I’ve been so deep in neuroscience that I have a huge backlog of this kind of big-picture stuff that I haven’t yet processed.
After that, I’ll probably wind up diving back into neuroscience in general, and reverse-engineering human social instincts in particular, but only after I’ve thought hard about what exactly I’m hoping to get out of it, in terms of AGI safety, on the current margins. That way, I can be focusing on the right questions.
Separate from all that, I plan to stay abreast of the broader AGI safety field, from fundamentals to foundation models, even if the latter is not really my core interest or comparative advantage. I also plan to continue engaging in AGI safety pedagogy and outreach when I can, including probably reworking some of my blog post ideas into a peer-reviewed paper for a neuroscience journal this spring.
If someone thinks that I should be spending my time differently in 2025, please reach out and make your case!
3. Sorted list of my blog posts from 2024
The “reverse-engineering human social instincts” project:
Other neuroscience posts, generally with a less immediately obvious connection to AGI safety:
Everything else related to Safe & Beneficial AGI:
Random non-work-related rants etc. in my free time:
Also in 2024, I went through and revised my 15-post Intro to Brain-Like-AGI Safety series (originally published in 2022).

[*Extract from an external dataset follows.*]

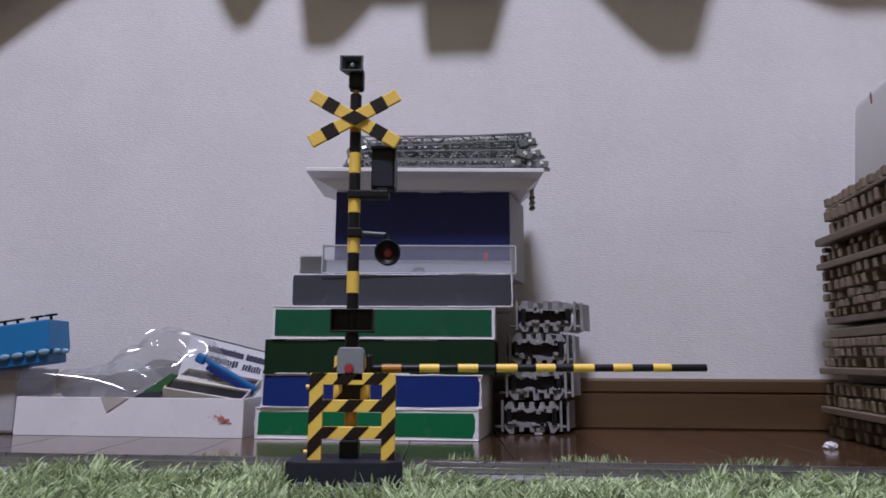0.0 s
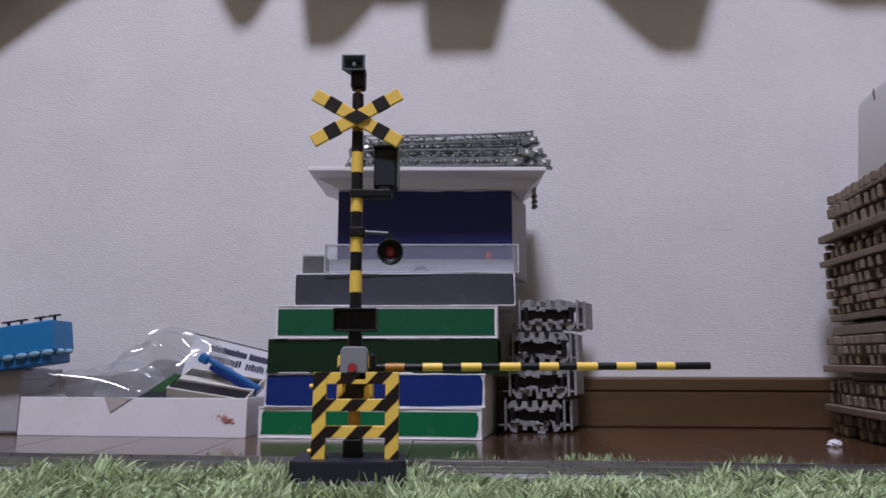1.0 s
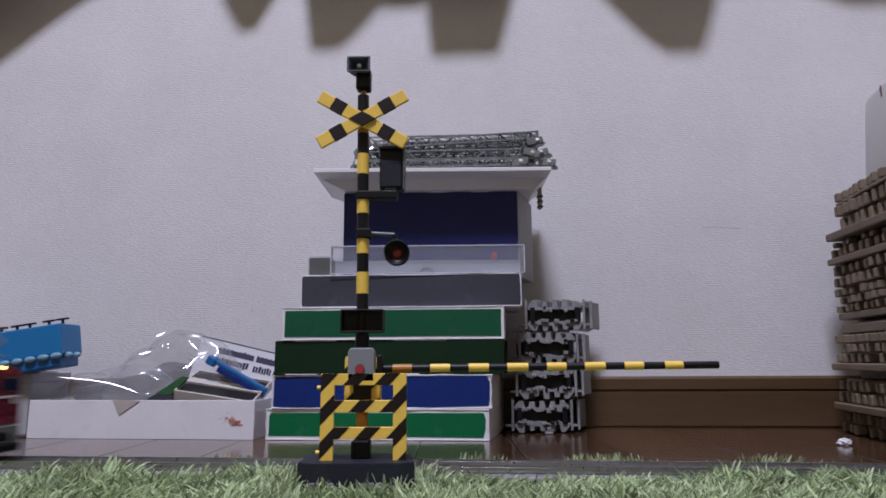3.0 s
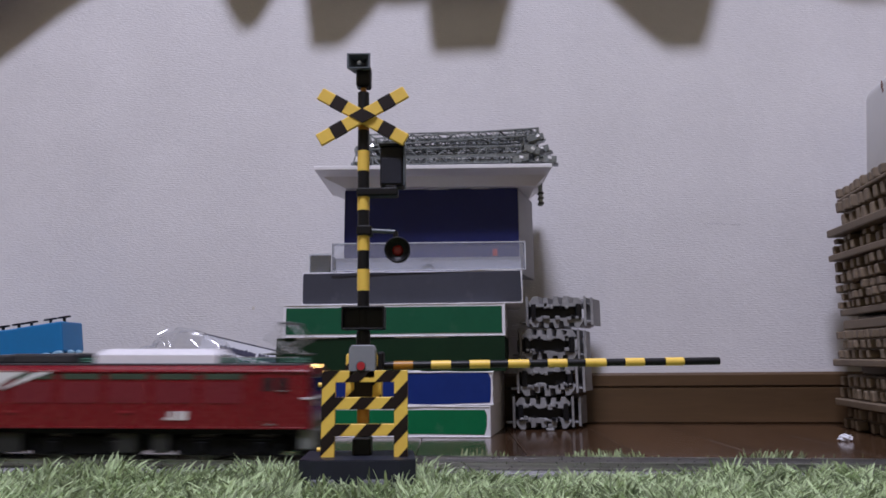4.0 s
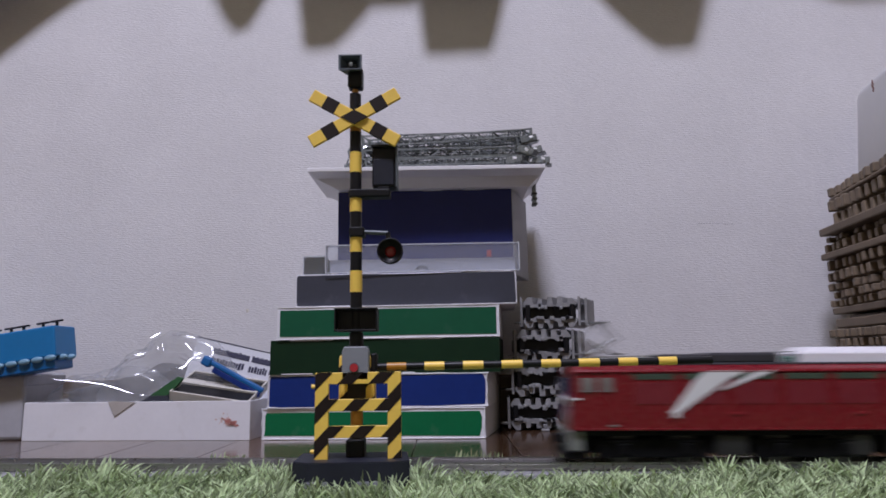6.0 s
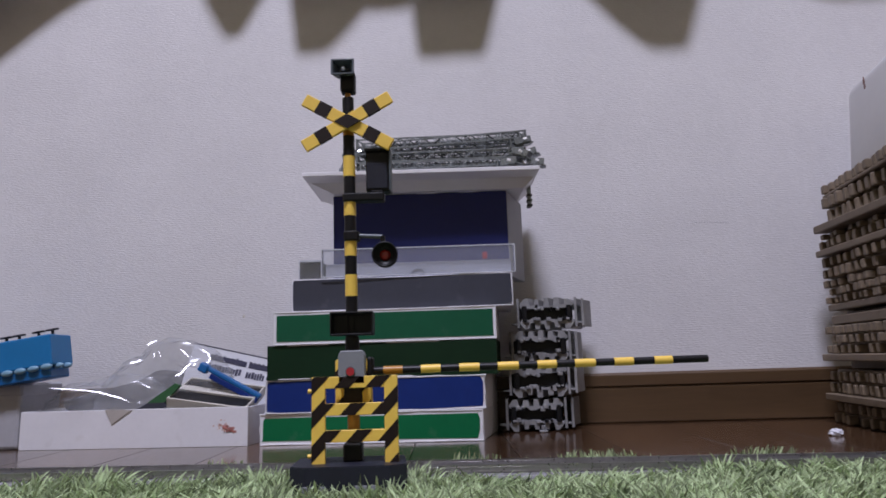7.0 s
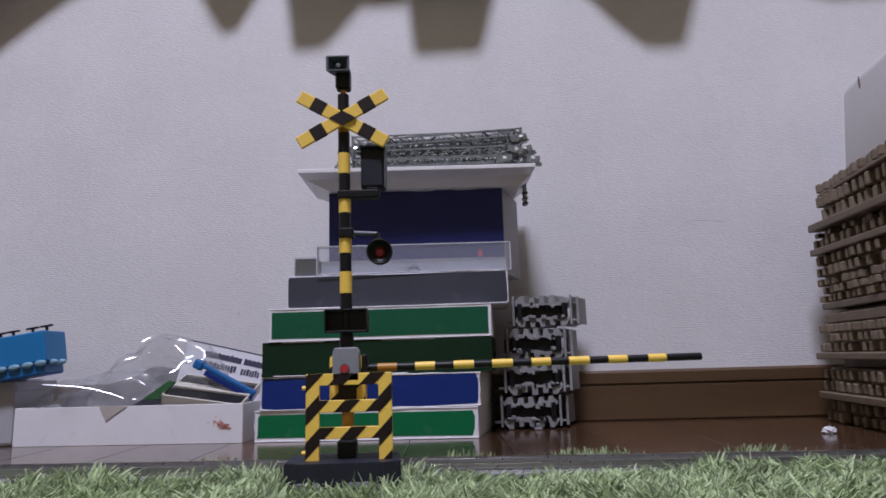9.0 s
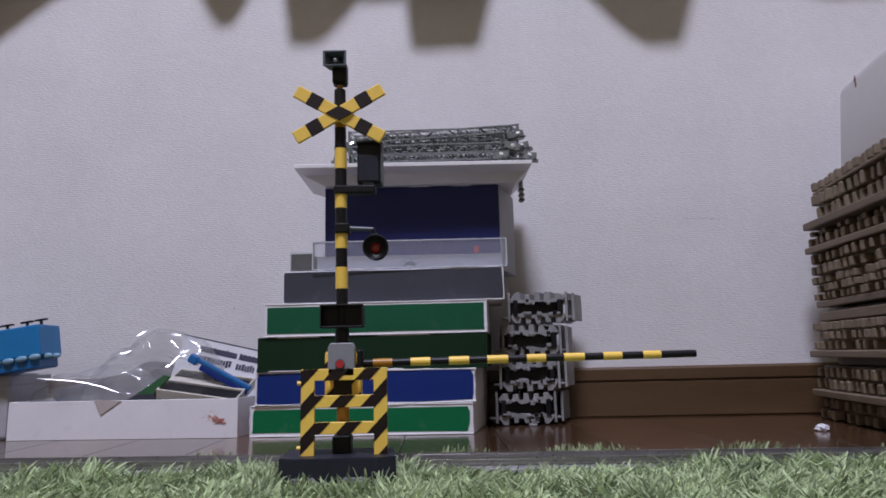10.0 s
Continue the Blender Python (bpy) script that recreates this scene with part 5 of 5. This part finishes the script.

For summary of changes, see this twitter thread. (Or here without pictures, if you want to avoid twitter.) For more detailed changes, each post of the series has a changelog at the bottom.
4. Acknowledgements
Thanks Jed McCaleb & Astera Institute for generously supporting my research since August 2022!
Thanks to all the people who comment on my posts before or after publication, or share ideas and feedback with me through email or other channels, and especially those who patiently stick it out with me through long back-and-forths to hash out disagreements and confusions. I’ve learned so much that way!!!
Thanks to my coworker Seth for fruitful ideas and discussions, and to Beth Barnes and the Centre For Effective Altruism Donor Lottery Program for helping me get off the ground with grant funding in 2021-2022. Thanks Lightcone Infrastructure (don’t forget to donate!) for maintaining and continuously improving this site, which has always been an essential part of my workflow. Thanks to everyone else fighting for Safe and Beneficial AGI, and thanks to my family, and thanks to you all for reading! Happy New Year!
For a different (simpler) example of what I think it looks like to make progress towards that kind of pseudocode, see my post A Theory of Laughter.
Thanks to regional specialization across the cortex (roughly correspondingly to “neural network architecture” in ML lingo), there can be a priori reason to believe that, for example, “pattern 387294” is a pattern in short-term auditory data whereas “pattern 579823” is a pattern in large-scale visual data, or whatever. But that’s not good enough. The symbol grounding problem for social instincts needs much more specific information than that. If Jun just told me that Xiu thinks I’m cute, then that’s a very different situation from if Jun just told me that Fang thinks I’m cute, leading to very different visceral reactions and drives. Yet those two possibilities are built from generally the same kinds of data.